Exercise description:
Identify each line below containing the string "that" and copy it.

Provided data:
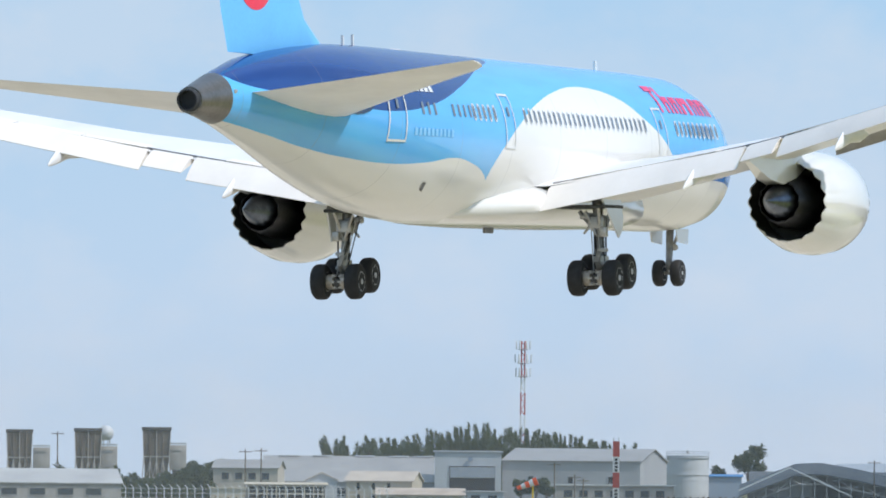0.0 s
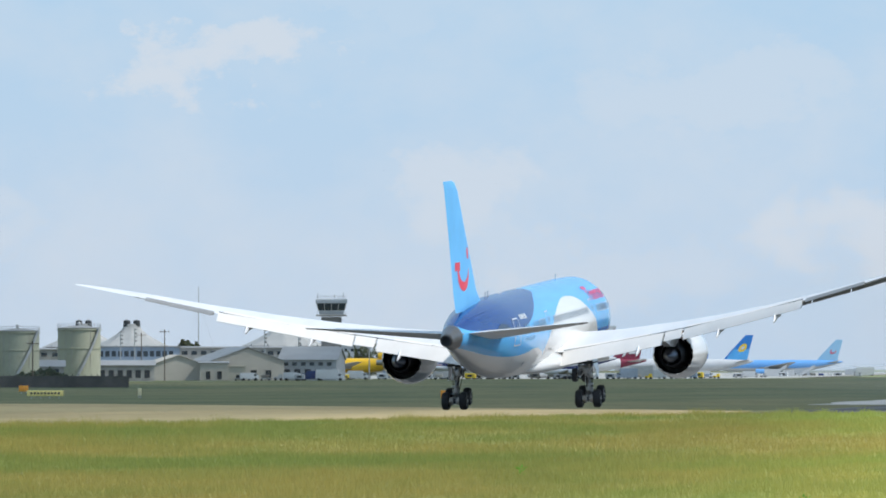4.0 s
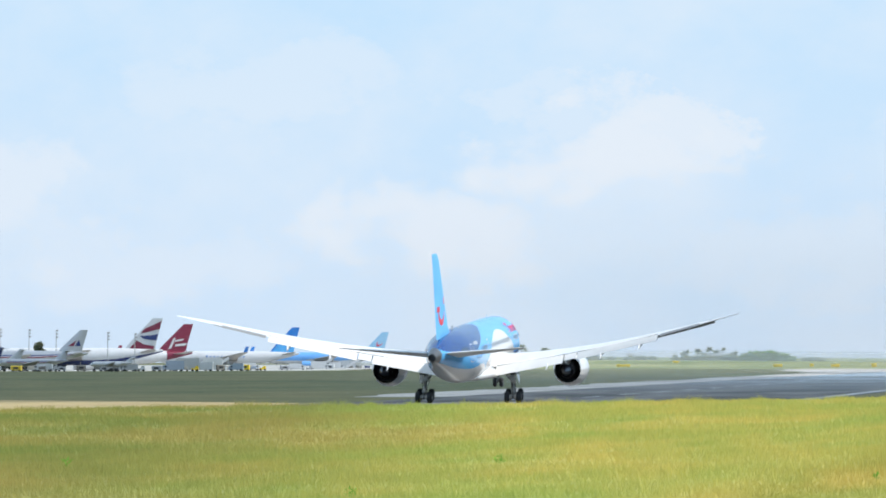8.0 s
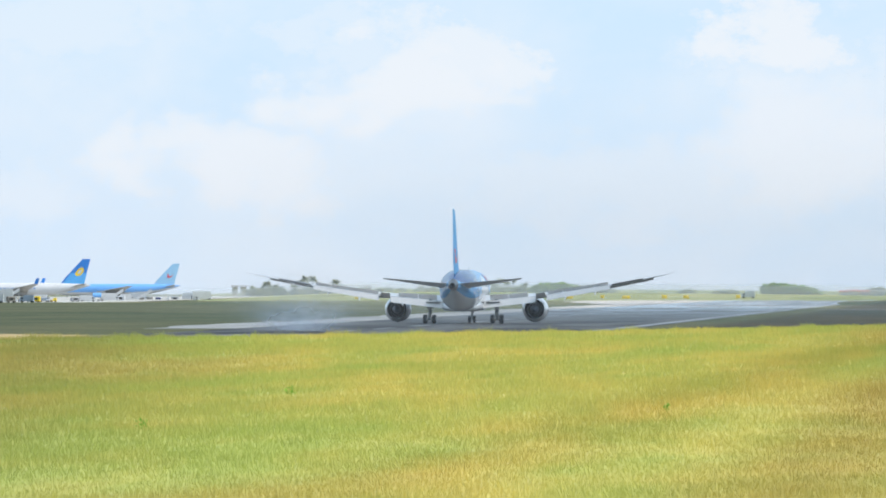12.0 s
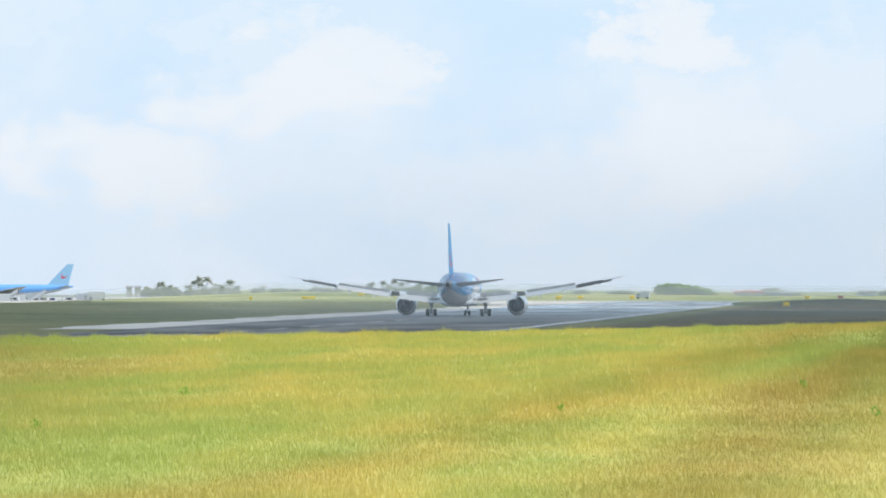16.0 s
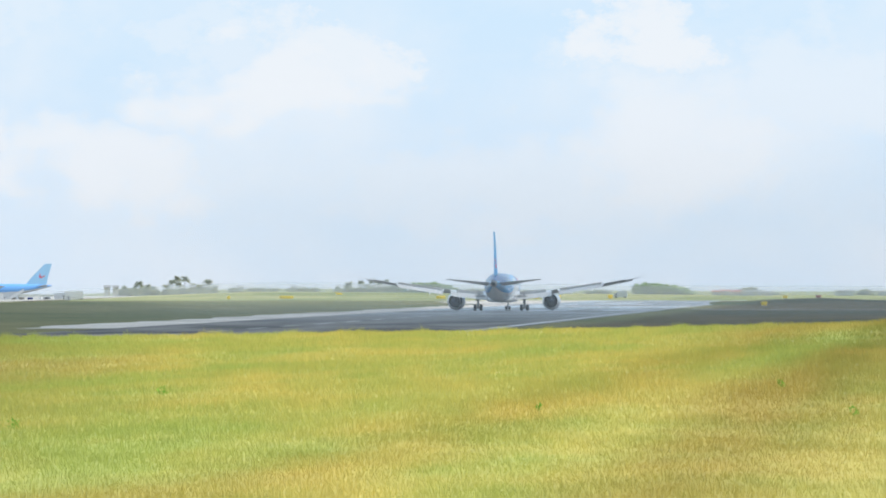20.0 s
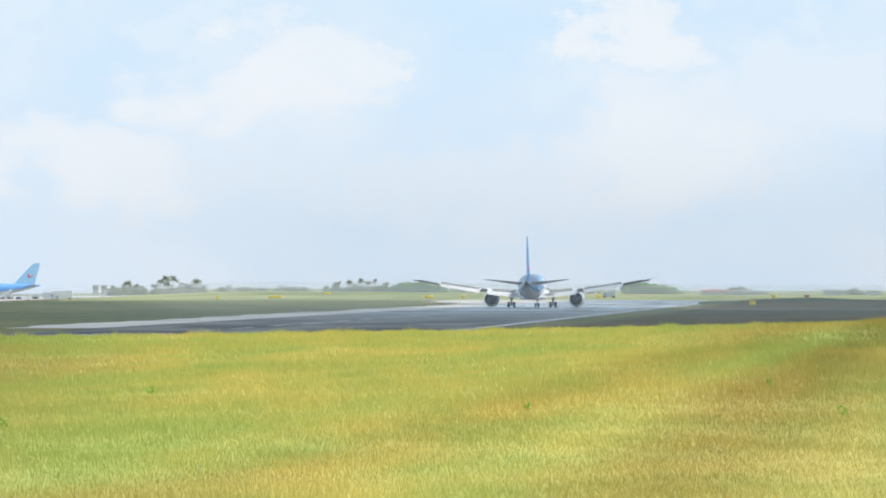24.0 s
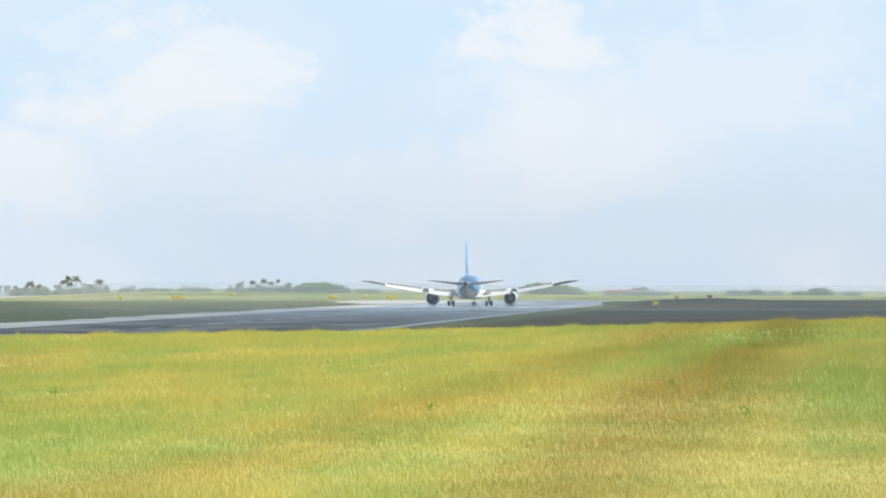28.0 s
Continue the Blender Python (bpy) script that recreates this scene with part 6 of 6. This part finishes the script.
def haze_veil(d, a0, a1, tall, most, label):
    """One wide, bowed translucent sheet added at distance d to imitate thin sea haze over the field, thickest a little
    above the ground.
    """
    m, n, l, p = nodes_of("sea_haze")
    co, sep, ramp = n.new("ShaderNodeTexCoord"), n.new("ShaderNodeSeparateXYZ"), n.new("ShaderNodeValToRGB")
    e = ramp.color_ramp.elements
    ramp.color_ramp.interpolation = "EASE"
    e[0].position, e[0].color = 0.0, (0, 0, 0, 1)
    e[1].position, e[1].color = 1.0 if tall > 20 else 0.68, (0, 0, 0, 1)
    for at, k in ((0.055, 1.0), (0.44, 0.9)):
        mid = e.new(at)
        mid.color = (most * k, most * k, most * k, 1)
    l.new(co.outputs["UV"], sep.inputs["Vector"])
    l.new(sep.outputs["Y"], ramp.inputs["Fac"])
    clear, dif, tr, both, out = n.new("ShaderNodeBsdfTransparent"), n.new("ShaderNodeBsdfDiffuse"), n.new("ShaderNodeBsdfTranslucent"), n.new("ShaderNodeMixShader"), n.new("ShaderNodeMixShader")
    for b in (dif, tr):
        b.inputs["Color"].default_value = (0.95, 0.95, 0.94, 1)
    l.new(dif.outputs["BSDF"], both.inputs[1])
    l.new(tr.outputs["BSDF"], both.inputs[2])
    side, thin = n.new("ShaderNodeValToRGB"), n.new("ShaderNodeMath")
    side.color_ramp.interpolation, thin.operation = "EASE", "MULTIPLY"
    bank = side.color_ramp.elements
    # opacity set by bearing to lift the darks: thick over the far runway and the town, thin over the apron
    drift = ((0.29, 1.0), (0.42, 0.1), (0.56, 0.1), (0.70, 0.75)) if tall > 20 else ((0.96, 1.0), (1.0, 0.3))
    while len(bank) < len(drift):
        bank.new(0.5)
    for el, (at, k) in zip(bank, drift):
        el.position, el.color = at, (k, k, k, 1)
    l.new(sep.outputs["X"], side.inputs["Fac"])
    l.new(ramp.outputs["Color"], thin.inputs[0])
    l.new(side.outputs["Color"], thin.inputs[1])
    l.new(thin.outputs["Value"], out.inputs["Fac"])
    l.new(clear.outputs["BSDF"], out.inputs[1])
    l.new(both.outputs["Shader"], out.inputs[2])
    l.new(out.outputs["Shader"], n["Material Output"].inputs["Surface"])
    verts, uvs, faces = [], [], []
    nu, nv = 40, 6
    for j in range(nv + 1):
        for i in range(nu + 1):
            a = a0 + (a1 - a0) * i / nu
            verts.append((-d * math.sin(a), d * math.cos(a), 0.0 + ground_z(-d * math.sin(a), d * math.cos(a)) * 0.9 + tall * j / nv))
            uvs.append((i / nu, j / nv))
    for j in range(nv):
        for i in range(nu):
            v = j * (nu + 1) + i
            faces.append((v, v + 1, v + nu + 2, v + nu + 1))
    me = bpy.data.meshes.new("sea_haze")
    me.from_pydata(verts, [], faces)
    lay = me.uv_layers.new(name="span")
    for lp in me.loops:
        lay.data[lp.index].uv = uvs[lp.vertex_index]
    me.materials.append(m)
    me.polygons.foreach_set("use_smooth", [True] * len(me.polygons))
    ob = tagged(place("sea_haze", me), label, "haze", kind="stuff")
    ob.visible_shadow = False


build_signs()
haze_veil(3500, -0.12, 0.125, 7.5, 0.40, "thin pale sea haze before the far shore")
for _d, _k in ((880, 0.10), (1250, 0.13)):
    haze_veil(_d, -0.08, 0.42, 30, _k, "faint pale sea haze over the airfield")
build_apron()
build_far_shore()


# ---- tyre smoke: a few thin, bowed veils that drift as rigid pieces ----
def smoke_material(name, most, tint):
    m, n, l, p = nodes_of(name)
    co, length, noise = n.new("ShaderNodeTexCoord"), n.new("ShaderNodeVectorMath"), n.new("ShaderNodeTexNoise")
    length.operation = "LENGTH"
    l.new(co.outputs["UV"], length.inputs[0])
    noise.inputs["Scale"].default_value, noise.inputs["Detail"].default_value = 0.22, 4
    l.new(co.outputs["Object"], noise.inputs["Vector"])
    fall = n.new("ShaderNodeMapRange")
    fall.interpolation_type = "SMOOTHERSTEP"
    fall.inputs["From Min"].default_value, fall.inputs["From Max"].default_value = 0.95, 0.0
    fall.inputs["To Min"].default_value, fall.inputs["To Max"].default_value = 0.0, most
    l.new(length.outputs["Value"], fall.inputs["Value"])
    wisp = n.new("ShaderNodeMapRange")
    wisp.inputs["From Min"].default_value, wisp.inputs["From Max"].default_value = 0.25, 0.7
    wisp.inputs["To Min"].default_value, wisp.inputs["To Max"].default_value = 0.15, 1.0
    l.new(noise.outputs["Fac"], wisp.inputs["Value"])
    mul = n.new("ShaderNodeMath")
    mul.operation = "MULTIPLY"
    l.new(fall.outputs["Result"], mul.inputs[0])
    l.new(wisp.outputs["Result"], mul.inputs[1])
    clear, dif, tr, both, out = n.new("ShaderNodeBsdfTransparent"), n.new("ShaderNodeBsdfDiffuse"), n.new("ShaderNodeBsdfTranslucent"), n.new("ShaderNodeMixShader"), n.new("ShaderNodeMixShader")
    for b in (dif, tr):
        b.inputs["Color"].default_value = (*tint, 1)
    l.new(dif.outputs["BSDF"], both.inputs[1])
    l.new(tr.outputs["BSDF"], both.inputs[2])
    l.new(mul.outputs["Value"], out.inputs["Fac"])
    l.new(clear.outputs["BSDF"], out.inputs[1])
    l.new(both.outputs["Shader"], out.inputs[2])
    l.new(out.outputs["Shader"], n["Material Output"].inputs["Surface"])
    return m


SMOKE = smoke_material("tyre_smoke", 0.72, (0.86, 0.91, 0.98))
THIN_SMOKE = smoke_material("thin_tyre_smoke", 0.24, (0.72, 0.75, 0.80))


def smoke_puff(k, w, h, material):
    """A lumpy bowed veil w wide and h high whose edge thins out to nothing."""
    rng = random.Random(40 + k)
    a, b = rng.uniform(0, 6), rng.uniform(0, 6)
    nu, nv = 26, 14
    verts, uvs, faces = [], [], []
    for j in range(nv + 1):
        for i in range(nu + 1):
            p, q = i / nu * 2 - 1, j / nv * 2 - 1
            verts.append((p * w / 2, 2.2 * (p * p + q * q) + 0.5 * math.sin(p * 5 + a) * math.cos(q * 4 + b), q * h / 2))
            uvs.append((p, q))
    for j in range(nv):
        for i in range(nu):
            v = j * (nu + 1) + i
            faces.append((v, v + 1, v + nu + 2, v + nu + 1))
    me = bpy.data.meshes.new("smoke_puff")
    me.from_pydata(verts, [], faces)
    lay = me.uv_layers.new(name="span")
    for lp in me.loops:
        lay.data[lp.index].uv = uvs[lp.vertex_index]
    me.materials.append(material)
    me.polygons.foreach_set("use_smooth", [True] * len(me.polygons))
    return tagged(place("smoke_puff", me), "thin bluish-white puff of tyre smoke above the runway", "smoke", "tyre smoke", "stuff")


# width, height, first second, drift to the left, place along the runway, last seconds of full height, and of sight
PUFFS = [(smoke_puff(k, w, h, THIN_SMOKE if w > 20 else SMOKE), h, born, drift, x, y, full, gone) for k, (w, h, born, drift, x, y, full, gone) in enumerate((
    (6, 3.6, 8.6, 3, -87.0, 922, 10.6, 12.4), (5, 3.4, 8.65, 2, -77.5, 922, 10.2, 12.0), (11, 6.5, 9.15, 2.5, -84.8, 942, 11.4, 13.0), (18, 7.5, 9.4, 4, -87, 968, 11.8, 13.6),
    (22, 11.0, 10.2, 7, -88, 950, 13.4, 15.4), (26, 13.0, 10.6, 9, -90, 990, 13.4, 15.4)))]


# ---- what moves ----
def motions():
    # the aircraft: seconds, place of the main wheels on its centreline, pitch, heading (right of the runway's line), bank
    track = [
        (0, -82.36, 270.3, 13.20, 1.12, 1.82, -0.8), (0.5, -82.38, 306.9, 11.66, 1.36, 1.84, -2.0), (1, -82.45, 343.0, 10.18, 1.58, 1.95, -2.4), (1.5, -82.6, 379.3, 8.70, 1.70, 2.1, -2.4),
        (2, -82.99, 416.5, 7.26, 2.08, 2.04, -2.5), (2.5, -83.06, 452.3, 5.93, 2.6, 1.98, -1.9), (3.5, -83.0, 523, 3.9, 3.1, 1.9, -1.3), (4.5, -82.9, 594.5, 2.78, 3.0, 1.95, -1.1), (5, -82.86, 630.4, 2.60, 2.85, 2.0, -1.27),
        (5.5, -82.95, 668, 2.46, 2.45, 2.25, -1.8), (6, -83.1, 706, 2.30, 2.18, 2.44, -2.2), (7, -82.7, 777.3, 1.84, 2.5, 2.35, -1.6), (8, -82.7, 849, 1.09, 2.75, 2.25, -0.2), (8.5, -82.6, 884.5, 0.65, 2.75, 2.1, -0.5),
        (9, -82.5, 918.5, 0.26, 2.7, 1.84, -0.9), (9.5, -82.3, 954, 0.12, 2.4, 1.4, -0.3), (10, -82.0, 989, 0.05, 1.95, 1.0, 0.2), (10.5, -81.6, 1025, 0, 0.9, 0.4, 0.1), (11, -81.3, 1061, 0, 0.15, -0.4, 0),
        (11.5, -81.2, 1097, 0, 0, -0.9, 0), (12, -81.2, 1133, 0, 0, -1.0, 0), (13, -81.9, 1203, 0, 0, -0.3, 0), (13.5, -82.4, 1237, 0, 0, 0.1, 0), (15.5, -82.7, 1371, 0, -0.2, 0.5, 0), (17, -82.7, 1467, 0, -0.2, 0.5, 0),
        (18.5, -82.9, 1556, 0, -0.2, 0.5, 0), (20, -83.2, 1640, 0, -0.2, 0.46, 0), (21.5, -83.4, 1719, 0, -0.2, 0.3, 0), (23.5, -83.4, 1814, 0, -0.15, 0.2, 0), (25, -83.0, 1880, 0, -0.15, 0.1, 0), (26, -82.8, 1923.5, 0, -0.15, -0.1, 0),
        (27, -82.4, 1966, 0, -0.15, 0, 0), (28, -82.4, 2010, 0, -0.15, 0, 0)]
    walk(AIRLINER, [(t, pose(x, y, z + 0.03 + (ground_z(x, y) if y > 900 else 0), pitch, bank, -head)) for t, x, y, z, pitch, head, bank in track])
    # the wings' bend, loaded in flight and relaxed on the ground
    for side, w, spoilers in WINGS:
        rows = []
        for t, a in ((0, -0.4), (2.5, -0.5), (8.3, -0.4), (9.0, -1.9), (9.9, -3.2), (11, -4.1), (16, -4.4), (28, -4.3)):
            p = Matrix.Translation((2.9 * side, 0, 3.0))
            rows.append((t, p @ pose(0, 0, 0, 0, -a * side, 0) @ p.inverted()))
        walk(w, rows)
        for sp, hinge, axis, rise in spoilers:
            rows = []
            for t, a in ((0, 0), (8.75, 0), (9.1, rise * 0.35), (9.5, rise), (28, rise)):
                p = Matrix.Translation(hinge)
                rows.append((t, p @ Matrix.Rotation(radians(-a), 4, axis) @ p.inverted()))
            walk(sp, rows)
    for e in ENGINES:
        walk(e, [(t, pose(0, 0, d)) for t, d in ((0, 0.17), (5, 0.12), (8.7, 0.05), (9.6, -0.12), (11, -0.32), (28, -0.35))])
    # the gear legs hang longer in the air, and the bogies trail heels-down until they touch
    for g, b in GEARS:
        walk(g, [(t, pose(0, 0, d)) for t, d in ((0, -0.71), (8.6, -0.66), (9.0, -0.15), (9.6, -0.05), (10.5, 0), (28, 0))])
        rows = []
        for t, d, a in ((0, -0.71, 9), (8.5, -0.66, 9), (8.75, -0.5, 2), (9.0, -0.15, 1), (9.6, -0.05, 0), (10.5, 0, 0), (28, 0, 0)):
            p = Matrix.Translation((0, 0, 0.64))
            rows.append((t, pose(0, 0, d) @ p @ pose(0, 0, 0, a) @ p.inverted()))
        walk(b, rows)
    walk(NOSE_GEAR, [(t, pose(0, 0, d)) for t, d in ((0, -0.27), (10.2, -0.27), (10.9, 0), (28, 0))])

    # tyre smoke springs up behind the wheels, drifts aside and sinks away as it thins
    for ob, h, born, drift, x, y, full, gone in PUFFS:
        low = -h - 3
        rows = [(t, pose(px, y + 4 * t - 40, pz, 0, 0, 5)) for t, px, pz in (
            (0, x, low), (born - 0.05, x, low), (born + 0.35, x, h * 0.2), ((born + 0.4 + full) / 2, x - drift * 0.3, h * 0.27), (full, x - drift * 0.6, h * 0.26), (gone, x - drift, low), (28, x - drift, low))]
        walk(ob, rows)


motions()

Output of the exercise:
Continue the Blender Python (bpy) script that recreates this scene with part 6 of 6. This part finishes the script.
# ---- tyre smoke: a few thin, bowed veils that drift as rigid pieces ----